The Blind Woman’s Curse
- Original title
- Kaidan Nobori Ryu
- Japanese title
- Alternative title
- The Tattooed Swordswoman
- Running time
- 83 minutes
- 22 March 2007
by Tom Mes
Of all the off-beat delights conjured up by the sorely missed Teruo Ishii, The Blind Woman's Curse must surely rank as one of the strangest. Ishii's countless and diverse credits include the Joys of Torture series (Tokugawa Onna Keibatsushi, 1968-'69), the delightful Edogawa Rampo mishmash The Horror of Malformed Men (Kyofu Kikei Ningen, 1969) and the immensely popular Abashiri Prison series (Abashiri Bangaichi, 1965-'67) starring Ken Takakura, but even the notoriously slapdash director himself considered The Blind Woman's Curse nonsensical.
He had good reasons to think so; the third entry in a series that originally starred the actress Hiroko Ogi, The Blind Woman's Curse is a bizarre potpourri of ninkyo eiga yakuza movie, bakeneko ghost film and ero-grotesquery. Somewhere at its center, though hardly keeping everything together, stands Meiko Kaji, in her first starring role under her new screen name - she had been credited as Masako Ota, the name her parents gave her in 1947, until the previous year's Remnants of Japanese Chivalry (Nihon Zankyoden) directed by Masahiro Makino. It was her home studio Nikkatsu that suggested Kaji (though they gave her a second option, which was Katsura) and Makino who came up with Meiko.

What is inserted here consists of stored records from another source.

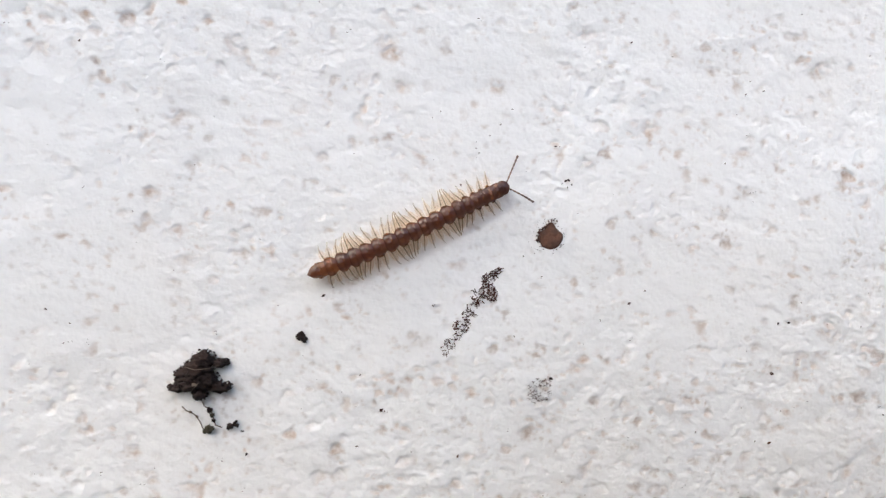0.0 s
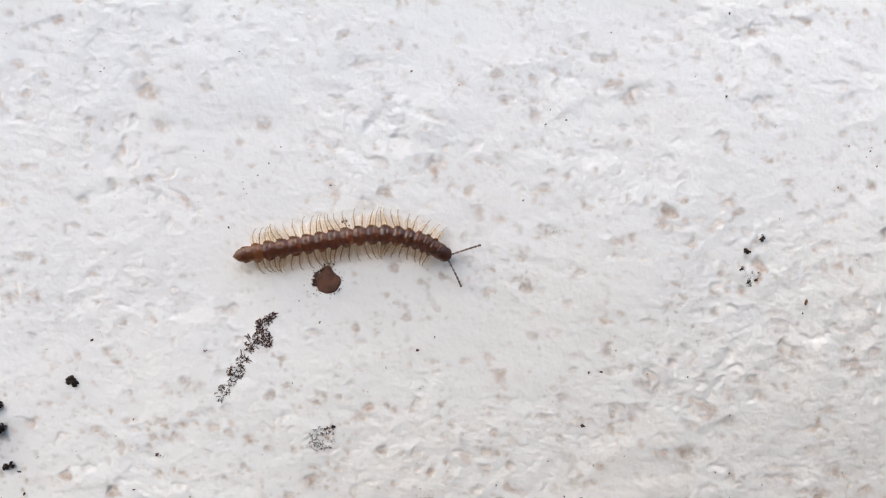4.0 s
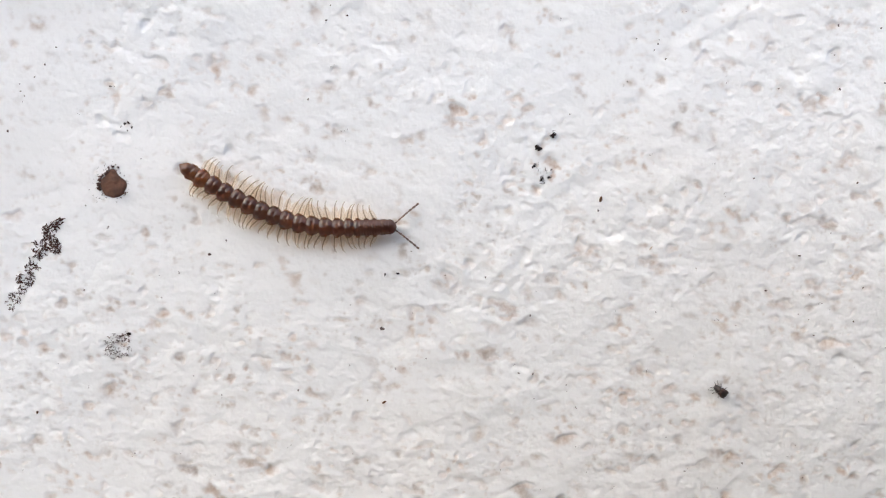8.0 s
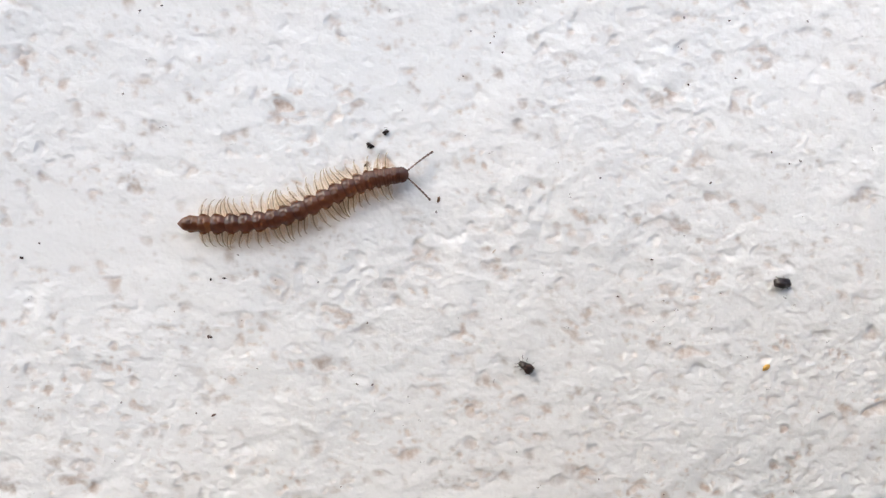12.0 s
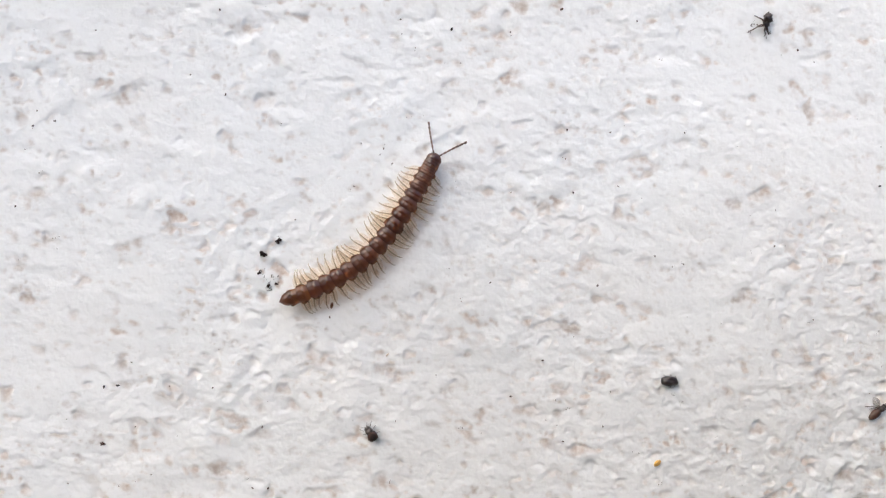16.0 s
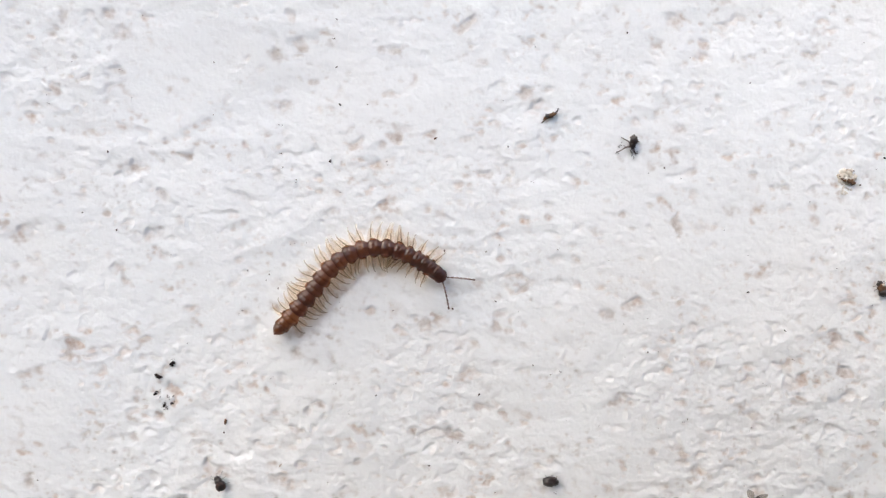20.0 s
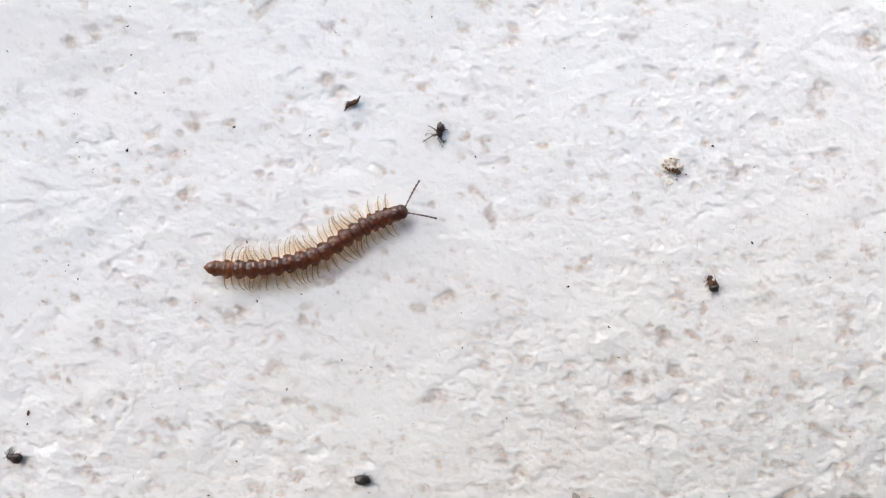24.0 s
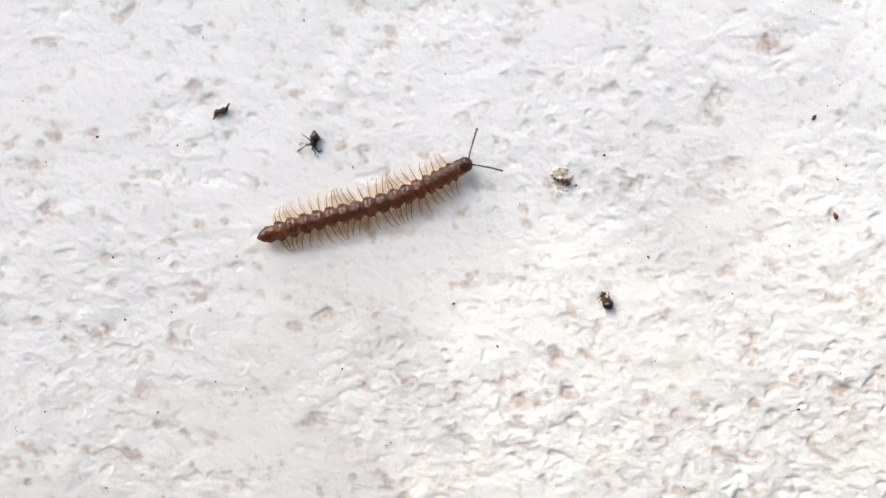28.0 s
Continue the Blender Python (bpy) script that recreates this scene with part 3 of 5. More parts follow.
spine(20.5, 50.87, 7.92, 53.04, 9.94, 55.23, 11.90, 57.59, 13.45, 60.33, 14.21, 63.24, 14.11, 65.98, 13.36, 68.54, 12.33)
spine(21, 51.86, 9.35, 54.14, 11.07, 56.59, 12.52, 59.34, 13.25, 62.19, 13.32, 65.03, 13.14, 67.87, 12.87, 70.71, 12.57)
spine(21.5, 53.63, 10.92, 56.19, 12.07, 58.89, 12.91, 61.77, 13.17, 64.67, 13.01, 67.54, 12.75, 70.43, 12.49, 73.36, 12.27)
spine(22, 55.75, 12.13, 58.60, 12.68, 61.48, 12.92, 64.38, 12.83, 67.27, 12.60, 70.16, 12.39, 73.05, 12.24, 75.95, 12.16)
spine(22.5, 57.46, 12.85, 60.37, 12.99, 63.27, 12.81, 66.15, 12.37, 69.02, 11.94, 71.91, 12.18, 74.69, 13.03, 77.41, 14.08)
spine(24.5, 65.31, 12.48, 68.18, 12.20, 71.06, 12.40, 73.80, 13.28, 76.36, 14.60, 78.64, 16.37, 81.11, 17.84, 83.84, 18.77)
spine(25, 67.81, 11.90, 70.69, 12.09, 73.49, 12.73, 76.09, 13.97, 78.51, 15.53, 80.87, 17.19, 83.25, 18.81, 85.65, 20.40)
spine(25.5, 69.81, 12.03, 72.57, 12.78, 75.30, 13.72, 77.92, 14.97, 80.42, 16.42, 82.94, 17.83, 85.56, 18.91, 88.20, 19.64)
spine(26, 71.95, 12.70, 74.60, 13.92, 77.28, 15.06, 79.96, 16.22, 82.57, 17.51, 85.24, 18.67, 88.09, 19.21, 91.00, 18.98)
spine(26.5, 74.12, 13.37, 76.66, 14.94, 79.31, 16.24, 82.00, 17.45, 84.66, 18.73, 87.38, 19.83, 90.27, 20.28, 93.15, 19.73)
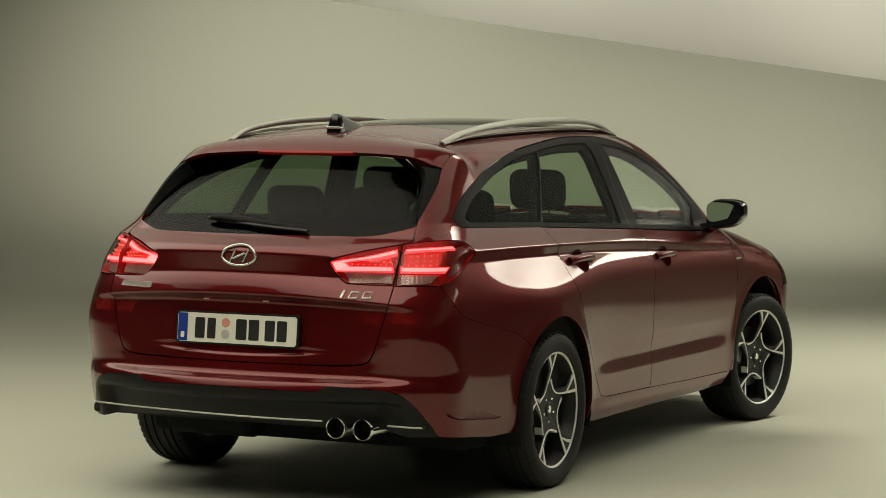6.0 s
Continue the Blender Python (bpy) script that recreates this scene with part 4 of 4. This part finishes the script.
def build_wheel():
    wheel = new("wheel")
    W = 0.112
    prof = [(0.236, -W + 0.012), (0.262, -W - 0.002), (0.290, -W), (0.306, -W + 0.012), (0.3145, -W + 0.028)]
    for g in (-0.058, -0.022, 0.022, 0.058):
        prof += [(0.317, g - 0.006), (0.310, g - 0.005), (0.310, g + 0.005), (0.317, g + 0.006)]
    prof += [(0.3145, W - 0.028), (0.306, W - 0.012), (0.290, W), (0.262, W + 0.002), (0.236, W - 0.012)]
    tyre = part("tyre", lathe(bmesh.new(), prof, 96), RUBBER, wheel, "black low-profile tyre", 40)
    # shoulder blocks
    first = None
    for k in range(60):
        for e in (1, -1):
            if first is None:
                bm = bmesh.new()
                box(bm, -0.013, 0.013, -0.0115, 0.0115, 0, 0.006, 0.0015)
                first = part("tread_block", bm, RUBBER, tyre)
                ob = first
            else:
                ob = hang("tread_block", first.data, None, tyre)
            a = 2 * math.pi * (k + 0.5 * (e > 0)) / 60
            ob.matrix_basis = Matrix.Rotation(a, 4, "X") @ Matrix.Translation((e * 0.087, 0, 0.3085)) @ Matrix.Rotation(e * 0.28, 4, "Y")
    rim = part("rim", lathe(bmesh.new(), [(0.205, -0.10), (0.232, -0.105), (0.238, -0.10), (0.215, -0.085), (0.205, 0.0), (0.212, 0.07), (0.226, 0.088), (0.2275, 0.094)], 96), ALLOY_DARK, wheel, "dark barrel of the alloy rim", 40)
    part("rim_lip", lathe(bmesh.new(), [(0.2265, 0.090), (0.2285, 0.0955), (0.236, 0.0985), (0.2405, 0.0955), (0.239, 0.088)], 96), MACHINED, rim, "machined bright rim edge", 60)

    def face_x(r):
        return 0.070 + 0.024 * min(max((r - 0.06) / 0.16, 0), 1) ** 1.3

    def put(a, b, h, turn):
        c, s_ = math.cos(turn), math.sin(turn)
        return Vector((face_x(math.hypot(a, b)) + h, a * c - b * s_, a * s_ + b * c))

    def polar(r, deg):
        return (0.232 * r * math.cos(radians(deg)), 0.232 * r * math.sin(radians(deg)))

    def ribbon(points, widths):
        """A band along points, as wide as widths."""
        p = np.array(points)
        t = np.gradient(p, axis=0)
        n = np.stack([-t[:, 1], t[:, 0]], 1) / np.linalg.norm(t, axis=1)[:, None] * np.array(widths)[:, None] / 2
        return [tuple(q) for q in p + n] + [tuple(q) for q in (p - n)[::-1]]

    line = curve([polar(1.0, 0), polar(0.70, 5), polar(0.46, 17), polar(0.37, 36), polar(0.39, 56), polar(0.52, 74)], 0.012)
    wide = np.interp(np.linspace(0, 1, len(line)), [0, 0.3, 0.6, 0.75, 1.0], [0.013, 0.008, 0.006, 0.0065, 0.009])
    branch = [polar(0.70, 6), polar(0.86, 12), polar(1.0, 17)]
    body = [polar(1.0, -3), polar(0.70, 3), polar(0.46, 14), polar(0.15, 16), polar(0.15, 88), polar(0.50, 84), polar(0.55, 76), polar(0.42, 58), polar(0.41, 38), polar(0.50, 24), polar(0.72, 13), polar(1.0, 21)]
    for k in range(5):
        turn = radians(72 * k + 87)
        part("spoke", prism(bmesh.new(), body, lambda a, b, h: put(a, b, h - 0.040, turn), 0.038), ALLOY_DARK, rim, "dark spoke", 30)
        part("machined_face", prism(bmesh.new(), ribbon(line, wide), lambda a, b, h: put(a, b, h - 0.034, turn), 0.0355), MACHINED, rim, "machined bright spoke face", 30)
        part("machined_face", prism(bmesh.new(), ribbon(branch, [0.004, 0.010, 0.017]), lambda a, b, h: put(a, b, h - 0.034, turn), 0.0352), MACHINED, rim, "machined bright spoke face", 30)
    part("hub", lathe(bmesh.new(), [(0.0, 0.074), (0.028, 0.074), (0.031, 0.071), (0.033, 0.066), (0.060, 0.066), (0.072, 0.055), (0.074, 0.02)], 48), ALLOY_DARK, rim, "dark hub", 40)
    for k in range(5):
        a = radians(72 * k + 54)
        bm = lathe(bmesh.new(), [(0.0, 0.072), (0.0045, 0.072), (0.0062, 0.069), (0.0062, 0.06)], 12)
        for w in bm.verts:
            w.co += Vector((0, 0.050 * math.cos(a), 0.050 * math.sin(a)))
        part("wheel_bolt", bm, CHROME, rim, smooth=50)
    part("cap_emblem", lathe(bmesh.new(), [(0.0, 0.0755), (0.013, 0.0755), (0.015, 0.074)], 32), CHROME, rim)
    disc = part("brake_disc", lathe(bmesh.new(), [(0.06, 0.030), (0.145, 0.030), (0.147, 0.028), (0.147, 0.008), (0.06, 0.006)], 72), DISC, wheel, "steel brake disc", 40)
    bm = box(bmesh.new(), -0.02, 0.055, -0.185, -0.105, -0.06, 0.06, 0.012)
    part("brake_caliper", bm, DISC, disc, "grey brake caliper", 40)
    wheel.parent = car
    return wheel


wheel = build_wheel()
wheel.matrix_basis = pose(0.757, 0.10, 0.317)
STEER = -12
copy_thing(wheel, pose(0.795, 2.65, 0.317, -15, 0, STEER))
copy_thing(wheel, pose(-0.812, 0.03, 0.317, 20, 0, 180))
copy_thing(wheel, pose(-0.795, 2.65, 0.317, 40, 0, 180 + STEER))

Meiko Kaji, then, stars as Akemi Tachibana, the dragon tattoo-wearing leader of her late father's yakuza gang. In the opening credit sequence - an exciting, rainswept, slow-motion sword battle that Ishii himself copied (with some added gratuitous nudity) three years later in Female Yakuza Tale (Yasagure Anego-den: Sokatsu Rinchi, 1973) - we see Akemi and her gang attack a rival mob and accidentally wounding the boss's younger sister with a swordcut across the eyes. In the first of many an outlandish touch, a black cat appears out of nowhere to lap up the blood that spurts out of the wound.
Akemi spends three years in jail before returning to take command of the gang. A new group of rivals, the Dobashi-gumi (led by prolific ninkyo eiga villain Toru Abe), is trying to invade their territory with the help of a turncoat Tachibana member. What's more, the young woman of the opening scene has returned with a thirst for vengeance. Working as a blind knife thrower in a travelling grotesque sideshow, she is assisted in both her stage act and her quest for revenge by a most unusual pair of minions: a manic hunchback (butoh dance founder Hijikata, who also appeared in The Horror of Malformed Men) and the black cat that once drank her blood. No sooner have the threesome arrived in town, or Akemi's female aides start turning up dead, their dragon tattoos skinned from their bodies.
Outlining the story is hardly sufficient to get across the weird spectacle that is The Blind Woman's Curse. Co-written by Ishii and the later Roman Porno stalwart Chusei Sone, the weirdness is only partly intentional. The mix of yakuza, ghost story and ero-guro resembles complete delirium at times, aided by several jarring jump cuts that further dilute any sense of logic and rationale. The very least one can say is that there is no shortage of eye candy, with gaudily coloured set pieces like the circus tent filled with wax dummies, the Dobashi hide-out with its mirrors, trap doors and torture dungeons, and the final confrontation between Akemi and her blind nemesis, set against a phantasmagorical painted backdrop of spiralling clouds. It may not make a lot of sense, but there is plenty of fun to be had.